Yes — TS is the native segment container for HLS (HTTP Live Streaming). When an HLS stream is segmented with tools like ffmpeg's hls muxer, each segment is a .ts file containing H.264 video and AAC audio, which is exactly what this conversion produces. If you are feeding these files into an HLS packaging tool, this MOD-to-TS conversion gives you the correctly encoded segments ready for segmentation and playlist generation.
CRF (Constant Rate Factor) controls the quality-to-file-size tradeoff for libx264. Lower values mean higher quality and larger files; higher values mean smaller files with more compression. The default CRF 23 is a reasonable middle ground for archiving camcorder footage.
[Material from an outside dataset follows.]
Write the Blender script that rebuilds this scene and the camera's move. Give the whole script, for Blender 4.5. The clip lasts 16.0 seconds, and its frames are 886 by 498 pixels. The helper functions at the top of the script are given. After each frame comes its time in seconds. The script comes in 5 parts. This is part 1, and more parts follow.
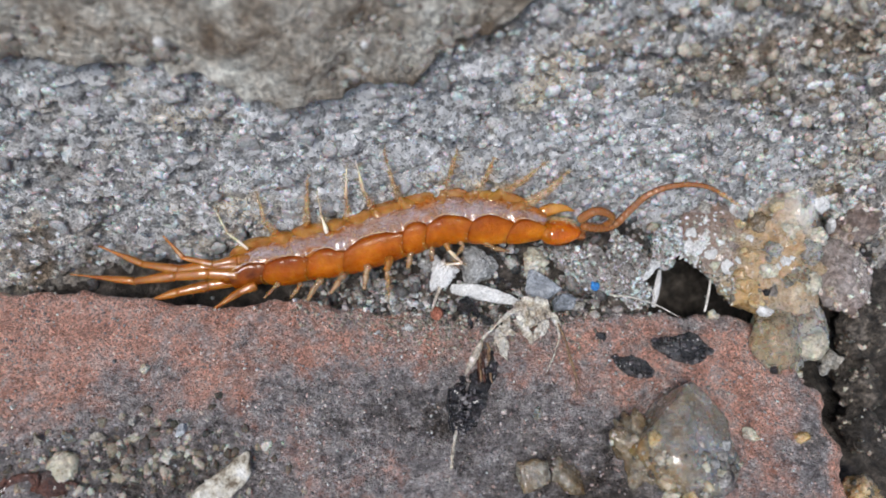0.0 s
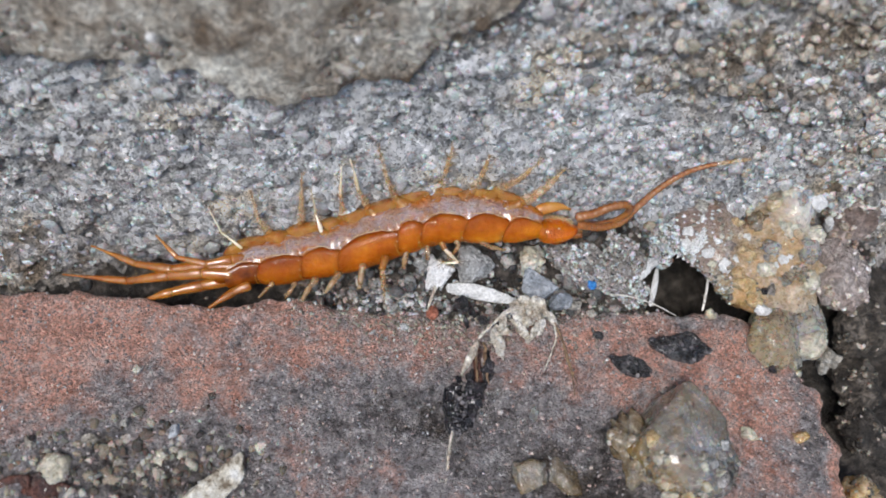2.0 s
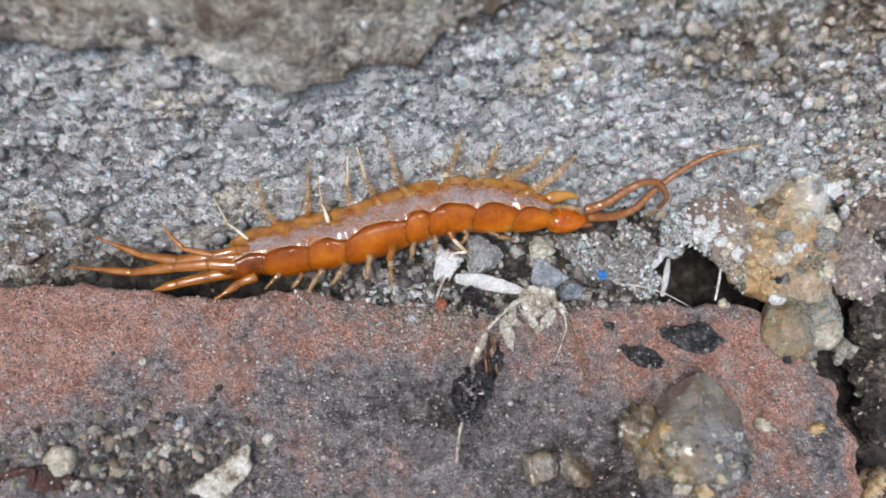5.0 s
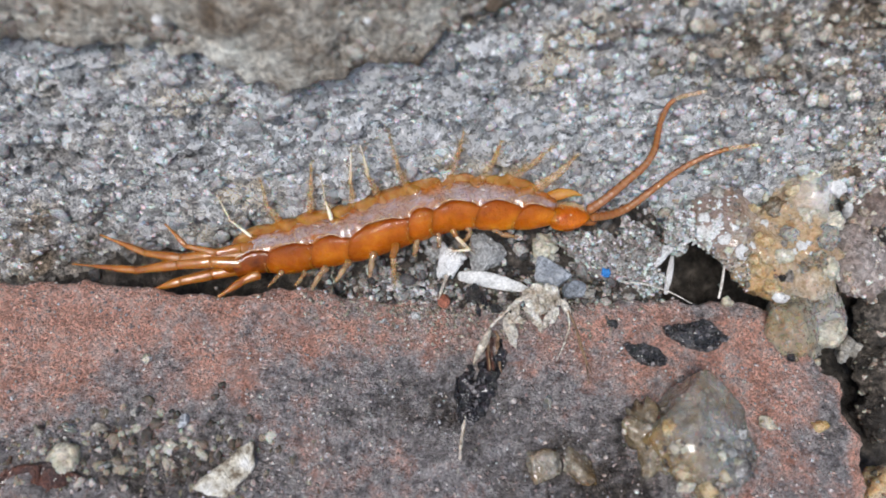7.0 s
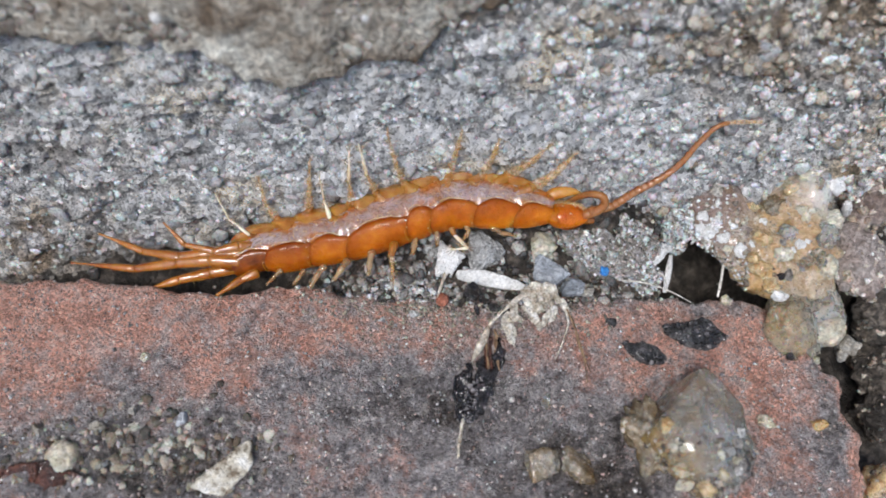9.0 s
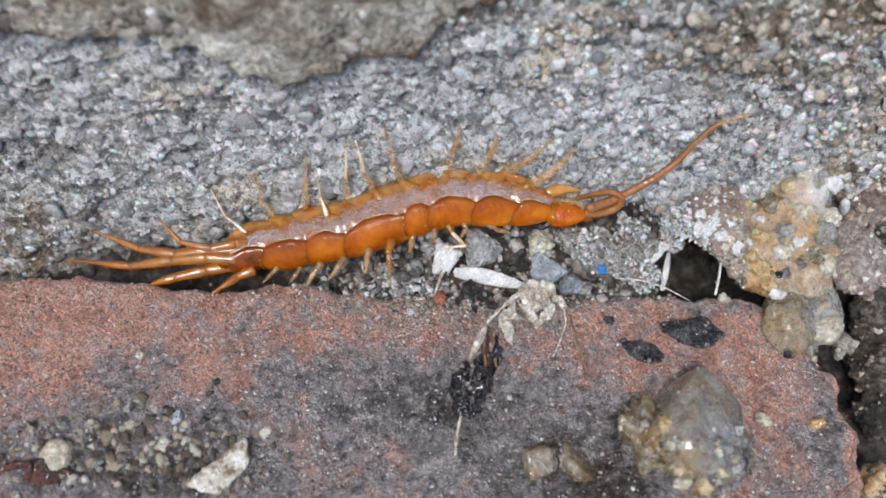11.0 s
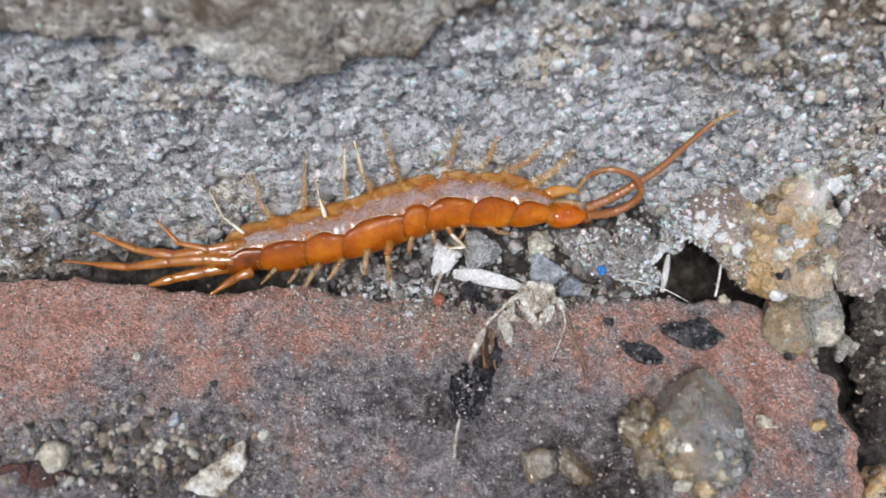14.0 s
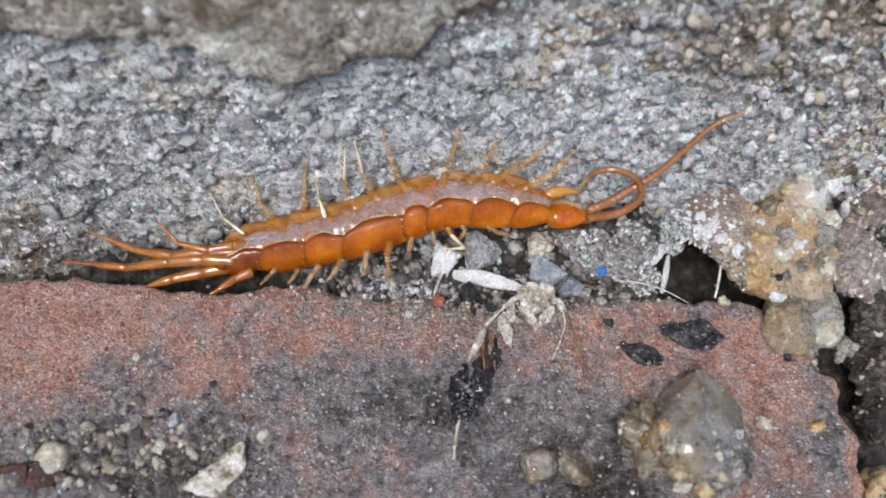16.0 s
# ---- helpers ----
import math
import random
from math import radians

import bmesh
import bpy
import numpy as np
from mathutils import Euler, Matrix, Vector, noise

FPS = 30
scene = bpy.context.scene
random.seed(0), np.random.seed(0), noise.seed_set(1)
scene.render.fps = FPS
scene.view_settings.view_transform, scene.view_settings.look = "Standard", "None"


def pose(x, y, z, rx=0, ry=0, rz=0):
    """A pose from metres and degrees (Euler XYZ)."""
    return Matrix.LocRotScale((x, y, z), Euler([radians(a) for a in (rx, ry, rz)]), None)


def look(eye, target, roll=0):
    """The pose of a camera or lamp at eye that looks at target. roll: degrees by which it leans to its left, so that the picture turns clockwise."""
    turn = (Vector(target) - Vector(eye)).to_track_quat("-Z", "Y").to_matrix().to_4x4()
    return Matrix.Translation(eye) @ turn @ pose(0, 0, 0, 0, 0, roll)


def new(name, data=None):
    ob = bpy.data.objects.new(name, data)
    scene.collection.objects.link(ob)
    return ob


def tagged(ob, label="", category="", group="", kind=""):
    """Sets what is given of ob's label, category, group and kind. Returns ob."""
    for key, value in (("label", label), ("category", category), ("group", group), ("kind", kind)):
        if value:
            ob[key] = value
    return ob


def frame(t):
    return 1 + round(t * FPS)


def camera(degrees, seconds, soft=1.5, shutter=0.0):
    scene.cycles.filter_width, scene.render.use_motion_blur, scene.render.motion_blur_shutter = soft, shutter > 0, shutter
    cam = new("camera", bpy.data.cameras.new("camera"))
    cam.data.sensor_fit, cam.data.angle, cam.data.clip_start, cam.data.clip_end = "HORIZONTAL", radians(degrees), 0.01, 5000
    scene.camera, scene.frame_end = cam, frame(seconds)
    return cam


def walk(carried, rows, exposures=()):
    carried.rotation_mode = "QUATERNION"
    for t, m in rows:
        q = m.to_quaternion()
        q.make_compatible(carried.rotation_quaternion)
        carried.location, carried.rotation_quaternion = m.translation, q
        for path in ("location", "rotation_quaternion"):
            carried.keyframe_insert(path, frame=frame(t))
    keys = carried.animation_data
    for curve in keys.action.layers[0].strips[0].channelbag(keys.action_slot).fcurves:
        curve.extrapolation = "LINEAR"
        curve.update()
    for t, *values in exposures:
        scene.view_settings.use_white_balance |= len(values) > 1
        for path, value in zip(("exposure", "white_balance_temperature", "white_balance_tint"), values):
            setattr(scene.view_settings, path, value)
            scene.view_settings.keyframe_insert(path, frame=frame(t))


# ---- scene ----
# A brown-orange centipede rests in the joint between a red brick and a sandy stone wall, seen close up from above.
# Shapes are worked out in millimetres and scaled to metres when they are linked.
cam = camera(60, 16.0, soft=1.75)
walk(cam, [
    (0.0, pose(-0.001607, -0.018704, 0.051319, 23.3459, -1.7934, 0.0000)),
    (0.5, pose(-0.001697, -0.018703, 0.051155, 23.4159, -1.9203, -0.0013)),
    (1.0, pose(-0.001609, -0.018899, 0.051034, 23.5064, -1.9614, -0.0569)),
    (1.5, pose(-0.001697, -0.018834, 0.050931, 23.5255, -1.9656, 0.0478)),
    (2.0, pose(-0.001494, -0.018928, 0.050760, 23.7317, -1.9521, -0.1759)),
    (2.5, pose(-0.001514, -0.018990, 0.050450, 23.7537, -1.8680, -0.1722)),
    (3.0, pose(-0.001569, -0.019044, 0.050399, 23.6950, -1.8324, -0.2364)),
    (3.5, pose(-0.001621, -0.019102, 0.050418, 23.5985, -1.7814, -0.2578)),
    (4.0, pose(-0.001552, -0.019197, 0.050179, 23.7073, -1.5918, -0.2319)),
    (6.5, pose(-0.001428, -0.019267, 0.049821, 23.5603, -1.1023, -0.0878)),
    (7.0, pose(-0.001487, -0.019327, 0.049821, 23.6071, -1.0967, -0.0678)),
    (7.5, pose(-0.001364, -0.019406, 0.049841, 23.6161, -1.0231, -0.0564)),
    (8.0, pose(-0.001358, -0.019510, 0.050042, 23.6545, -1.0095, -0.1102)),
    (8.5, pose(-0.001309, -0.019470, 0.049981, 23.6773, -1.0019, -0.0947)),
    (9.0, pose(-0.001298, -0.019556, 0.049676, 23.7877, -1.0158, -0.0404)),
    (11.5, pose(-0.001396, -0.019613, 0.049427, 23.7288, -1.3458, -0.1104)),
    (12.0, pose(-0.001243, -0.019683, 0.049386, 23.7843, -1.2368, -0.0823)),
    (12.5, pose(-0.001307, -0.019718, 0.049400, 23.7315, -1.2877, -0.1162)),
    (13.0, pose(-0.001330, -0.019642, 0.049405, 23.7032, -1.3703, -0.1465)),
    (13.5, pose(-0.001259, -0.019671, 0.049395, 23.8203, -1.3005, -0.1395)),
    (14.0, pose(-0.001390, -0.019525, 0.049245, 23.8627, -1.4049, -0.1066)),
    (14.5, pose(-0.001237, -0.019658, 0.049392, 23.8253, -1.3455, -0.1415)),
    (15.0, pose(-0.001270, -0.019758, 0.049553, 23.9256, -1.4259, -0.1996)),
    (15.5, pose(-0.001421, -0.019627, 0.049399, 24.0010, -1.4261, -0.1690)),
    (16.0, pose(-0.001438, -0.019581, 0.049179, 23.9999, -1.4967, -0.0672)),
], [(0, 0.14), (4, 0.20), (9, 0.24), (13, 0.24), (16, 0.22)])
cam.data.dof.use_dof = True
cam.data.dof.focus_distance = 0.0525
cam.data.dof.aperture_fstop = 32

# ---- light ----
SUN_UP, SUN_TURN = radians(64), radians(208)
world = bpy.data.worlds.new("overcast_sky")
scene.world = world
world.use_nodes = True
wt = world.node_tree
sky = wt.nodes.new("ShaderNodeTexSky")
sky.sky_type, sky.sun_disc, sky.sun_elevation, sky.sun_rotation = "NISHITA", False, SUN_UP, SUN_TURN
sky.dust_density, sky.air_density = 2.2, 1.0
wt.links.new(sky.outputs[0], wt.nodes["Background"].inputs[0])
wt.nodes["Background"].inputs[1].default_value = 0.13
sun = new("sun", bpy.data.lights.new("sun", "SUN"))
sun.data.energy, sun.data.angle, sun.data.color = 2.45, radians(20), (1.0, 0.985, 0.975)
sun.matrix_world = look((math.cos(SUN_UP) * math.sin(SUN_TURN), math.cos(SUN_UP) * math.cos(SUN_TURN), math.sin(SUN_UP)), (0, 0, 0))

# ---- helpers of this scene ----
MM = 0.001
rng = np.random.default_rng(7)


def lattice(i, j, k, seed):
    h = (i * 374761393 + j * 668265263 + k * 2147483647 + seed * 974634777) & 0xFFFFFFFF
    h = ((h ^ (h >> 13)) * 1274126177) & 0xFFFFFFFF
    return ((h ^ (h >> 16)) & 0xFFFF) / 65535.0


def vnoise(p, seed=0):
    """Smooth value noise, -1 to 1, at the rows of p."""
    p = np.asarray(p, float)
    b = np.floor(p).astype(np.int64)
    u = p - b
    u = u * u * (3 - 2 * u)
    r = 0
    for dx in (0, 1):
        for dy in (0, 1):
            for dz in (0, 1):
                w = (u[:, 0] if dx else 1 - u[:, 0]) * (u[:, 1] if dy else 1 - u[:, 1]) * (u[:, 2] if dz else 1 - u[:, 2])
                r = r + w * lattice(b[:, 0] + dx, b[:, 1] + dy, b[:, 2] + dz, seed)
    return r * 2 - 1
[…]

For near-lossless output from your MOD source, use -crf 18; for smaller files acceptable for web streaming, try -crf 28. The full command with a custom CRF would look like: `ffmpeg -i input.mod -c:v libx264 -c:a aac -crf 18 -b:a 128k output.ts`.

Technical Notes

MOD is a container format used exclusively by JVC (Everio series) and some Panasonic camcorders. It stores MPEG-2 video in a Program Stream (PS) structure — essentially a renamed .mpg file — with audio encoded in AC-3 or MPEG Layer II. The MPEG-2 Transport Stream (TS) format, by contrast, uses a fundamentally different packetization scheme: fixed 188-byte packets with Program Association Tables (PAT) and Program Map Tables (PMT), designed for error-resilient transmission over lossy networks. This conversion does not support copying any stream without re-encoding, because the MOD's MPEG-2 video must be transcoded to H.264 to fit within the TS container's expected codec profile for modern playback and streaming compatibility. Metadata from the MOD file (such as recording date/time embedded in the camcorder firmware) is generally not preserved in the TS output, as TS has no standardized container-level metadata fields for this data. Subtitle support, which TS natively offers, is not applicable here since MOD files do not carry subtitle streams. Files with interlaced MPEG-2 video (common on older JVC camcorders) will be passed through to the encoder as interlaced unless you add deinterlacing flags like -vf yadif to the command.